GDP at -1.6 from the last quarter achieved a level just below the current absolute bottom at -1.7. GDP refers to Real and the RBNZ contains all data for interested. GDP also refers to annualized as the data was separated in years to run from the 1 to 10 year average. The data dates to 1990.

The Atlanta Fed GDP Nowcast reports GBP today at -1.2. My factor is -1.0 and -0.47.  GDP is located in a range from -1.0 to 0.06. The Atlanta Fed Nowcast is a hodge podge of convolution as much easier and faster methods exist to arrive at a better forecast.

From -1.7 and any number in negative territory or at low positive, GDP is massively oversold from the 1 year to 10 year averages. Oversold informs GDP in subsequent quarters should be positive.

On a larger range to cover 1 to 10 year averages, the overall economy is located from -1.7 to positive 3.00's. The problem with a positive GDP is many averages exist on the way to 3.0.

The 1 year average exists at 1.04, the 2 year at 1.62 and 5 year at 1.52 then comes a massive hurdle of averages at the 1.80's starting at 1.80, 1.83, 1.84, 1.85. Above 1.85 only then is considered 2.18. 2.34 and 2.40.

Since 1990, GDP experienced 11 quarters of negative growth. The current quarters of negative GDP matches the crash of 2008 as the 2 worst periods since 1990. In terms of actual numbers, the current quarters are worse than the crash of 2008 by very slim margins, -3.4 Vs -3.2. 
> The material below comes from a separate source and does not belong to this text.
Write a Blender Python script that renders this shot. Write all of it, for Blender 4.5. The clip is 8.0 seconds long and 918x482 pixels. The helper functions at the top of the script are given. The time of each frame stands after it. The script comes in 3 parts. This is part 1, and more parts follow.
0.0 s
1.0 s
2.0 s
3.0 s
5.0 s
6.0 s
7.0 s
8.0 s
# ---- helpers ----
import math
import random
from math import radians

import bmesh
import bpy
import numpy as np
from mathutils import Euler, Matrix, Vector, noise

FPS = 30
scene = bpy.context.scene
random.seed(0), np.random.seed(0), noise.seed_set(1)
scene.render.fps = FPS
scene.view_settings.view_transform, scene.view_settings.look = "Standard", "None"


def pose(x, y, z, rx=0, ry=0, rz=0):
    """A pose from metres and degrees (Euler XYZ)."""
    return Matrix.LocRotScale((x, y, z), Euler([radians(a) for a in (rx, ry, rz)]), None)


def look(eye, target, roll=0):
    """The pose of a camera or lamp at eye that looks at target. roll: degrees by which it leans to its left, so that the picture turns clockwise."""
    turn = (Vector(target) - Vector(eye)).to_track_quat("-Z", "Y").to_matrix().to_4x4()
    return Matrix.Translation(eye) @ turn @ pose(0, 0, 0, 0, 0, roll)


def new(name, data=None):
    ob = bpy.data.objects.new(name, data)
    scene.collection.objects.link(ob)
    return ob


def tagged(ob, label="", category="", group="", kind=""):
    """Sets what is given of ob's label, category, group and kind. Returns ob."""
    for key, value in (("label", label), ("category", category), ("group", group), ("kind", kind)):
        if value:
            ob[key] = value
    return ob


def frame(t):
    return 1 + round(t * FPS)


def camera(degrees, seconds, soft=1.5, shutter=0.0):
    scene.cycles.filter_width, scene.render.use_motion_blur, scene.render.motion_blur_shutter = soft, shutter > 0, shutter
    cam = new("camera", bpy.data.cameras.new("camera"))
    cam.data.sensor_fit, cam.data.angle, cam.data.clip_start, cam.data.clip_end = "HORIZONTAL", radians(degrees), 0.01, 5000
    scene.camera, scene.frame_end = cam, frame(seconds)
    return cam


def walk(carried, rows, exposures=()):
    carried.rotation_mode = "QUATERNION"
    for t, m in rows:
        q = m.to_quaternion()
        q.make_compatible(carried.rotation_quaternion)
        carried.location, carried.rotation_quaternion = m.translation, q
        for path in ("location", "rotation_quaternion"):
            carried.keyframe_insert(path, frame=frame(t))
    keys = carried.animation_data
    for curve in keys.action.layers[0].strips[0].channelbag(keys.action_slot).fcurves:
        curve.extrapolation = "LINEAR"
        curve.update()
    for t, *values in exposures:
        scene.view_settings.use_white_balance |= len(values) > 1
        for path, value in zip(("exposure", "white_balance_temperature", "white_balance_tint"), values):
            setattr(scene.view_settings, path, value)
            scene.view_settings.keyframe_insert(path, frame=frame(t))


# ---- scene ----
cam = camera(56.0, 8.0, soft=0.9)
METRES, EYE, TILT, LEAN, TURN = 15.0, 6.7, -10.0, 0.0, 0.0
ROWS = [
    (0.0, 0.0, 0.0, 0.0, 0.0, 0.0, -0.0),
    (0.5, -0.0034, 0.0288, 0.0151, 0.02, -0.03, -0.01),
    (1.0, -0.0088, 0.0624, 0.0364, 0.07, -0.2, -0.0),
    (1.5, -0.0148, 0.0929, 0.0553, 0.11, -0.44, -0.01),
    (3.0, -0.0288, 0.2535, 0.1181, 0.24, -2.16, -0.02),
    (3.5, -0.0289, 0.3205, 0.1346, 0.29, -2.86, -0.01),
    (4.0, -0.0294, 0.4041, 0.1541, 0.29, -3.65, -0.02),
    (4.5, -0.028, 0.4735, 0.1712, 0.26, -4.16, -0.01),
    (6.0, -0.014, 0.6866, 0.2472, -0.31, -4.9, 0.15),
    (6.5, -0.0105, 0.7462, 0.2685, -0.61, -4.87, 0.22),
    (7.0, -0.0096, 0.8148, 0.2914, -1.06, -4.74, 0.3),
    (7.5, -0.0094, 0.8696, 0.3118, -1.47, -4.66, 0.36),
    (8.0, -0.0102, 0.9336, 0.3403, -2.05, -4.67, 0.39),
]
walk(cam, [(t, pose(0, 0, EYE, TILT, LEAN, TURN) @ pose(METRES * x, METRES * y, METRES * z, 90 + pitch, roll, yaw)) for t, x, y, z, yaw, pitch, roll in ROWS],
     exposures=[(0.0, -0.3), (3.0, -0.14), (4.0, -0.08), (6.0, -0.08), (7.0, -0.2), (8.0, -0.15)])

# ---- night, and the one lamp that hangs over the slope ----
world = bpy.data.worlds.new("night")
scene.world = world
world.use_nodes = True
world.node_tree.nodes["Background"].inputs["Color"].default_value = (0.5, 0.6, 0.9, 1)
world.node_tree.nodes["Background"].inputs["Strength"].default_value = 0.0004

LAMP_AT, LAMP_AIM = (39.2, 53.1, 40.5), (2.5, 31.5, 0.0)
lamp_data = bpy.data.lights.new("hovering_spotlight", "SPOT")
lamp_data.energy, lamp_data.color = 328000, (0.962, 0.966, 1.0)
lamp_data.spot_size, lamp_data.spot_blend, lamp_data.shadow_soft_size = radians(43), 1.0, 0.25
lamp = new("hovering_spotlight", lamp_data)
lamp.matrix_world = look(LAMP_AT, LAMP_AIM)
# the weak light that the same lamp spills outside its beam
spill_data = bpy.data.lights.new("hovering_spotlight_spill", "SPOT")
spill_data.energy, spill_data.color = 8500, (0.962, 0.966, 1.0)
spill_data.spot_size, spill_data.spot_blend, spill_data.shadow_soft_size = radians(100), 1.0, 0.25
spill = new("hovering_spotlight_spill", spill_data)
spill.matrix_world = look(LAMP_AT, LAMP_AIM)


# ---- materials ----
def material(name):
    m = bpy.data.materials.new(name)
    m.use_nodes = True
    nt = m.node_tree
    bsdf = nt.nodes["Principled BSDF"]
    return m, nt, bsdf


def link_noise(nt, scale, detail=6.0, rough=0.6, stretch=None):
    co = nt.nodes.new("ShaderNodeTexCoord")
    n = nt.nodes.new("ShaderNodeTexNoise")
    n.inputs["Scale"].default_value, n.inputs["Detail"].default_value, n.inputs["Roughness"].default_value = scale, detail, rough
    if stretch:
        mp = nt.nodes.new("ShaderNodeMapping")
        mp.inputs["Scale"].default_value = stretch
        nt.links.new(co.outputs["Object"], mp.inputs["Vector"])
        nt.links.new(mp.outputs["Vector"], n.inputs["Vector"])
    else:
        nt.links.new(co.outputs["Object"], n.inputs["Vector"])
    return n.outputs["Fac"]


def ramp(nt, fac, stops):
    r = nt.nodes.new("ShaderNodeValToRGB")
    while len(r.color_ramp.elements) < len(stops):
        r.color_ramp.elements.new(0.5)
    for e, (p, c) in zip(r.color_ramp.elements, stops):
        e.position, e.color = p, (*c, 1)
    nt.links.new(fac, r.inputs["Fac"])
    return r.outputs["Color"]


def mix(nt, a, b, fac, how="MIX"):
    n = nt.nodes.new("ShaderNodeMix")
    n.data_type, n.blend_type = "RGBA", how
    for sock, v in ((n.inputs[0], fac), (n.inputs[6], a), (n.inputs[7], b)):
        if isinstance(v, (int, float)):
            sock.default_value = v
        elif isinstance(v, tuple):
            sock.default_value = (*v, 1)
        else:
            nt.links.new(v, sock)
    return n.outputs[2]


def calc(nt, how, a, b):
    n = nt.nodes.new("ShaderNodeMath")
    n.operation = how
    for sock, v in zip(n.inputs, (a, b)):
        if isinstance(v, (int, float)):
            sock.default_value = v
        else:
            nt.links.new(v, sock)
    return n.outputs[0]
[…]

The crash of 2008 lasted for 5 consecutive and negative quarters while the current period factors to 4 successive quarters.

GDP contains a massive hurdle to achieve not only a positive number but a respectable level for economic growth. The first obstacle is 1.04 and this number is just the 1 year average. Only 9 more averages to go and much room for economic improvement on the policy front.

Historic GDP since 1990 normally trades from the 1 and 2 year averages to the 5 year. At -1.7, fails to register to normal averages.

Powell stated yesterday to economic problems are on the demand side. Opposite to Powell's Keynesian revelations to match Bernanke and Yellen, economic problems exist on the supply side. Demand is fairly constant while supplies represent problems  to shortages.

The 2nd problem and the most vital to lead GDP lower for longer is Democrats proposal to raise taxes. Trump, Reagan and Republicans of the 1920's demonstrated lower taxes results in  GDP skyrockets to 5 and 6% under Reagan and Trump while higher rates existed in the 1920's.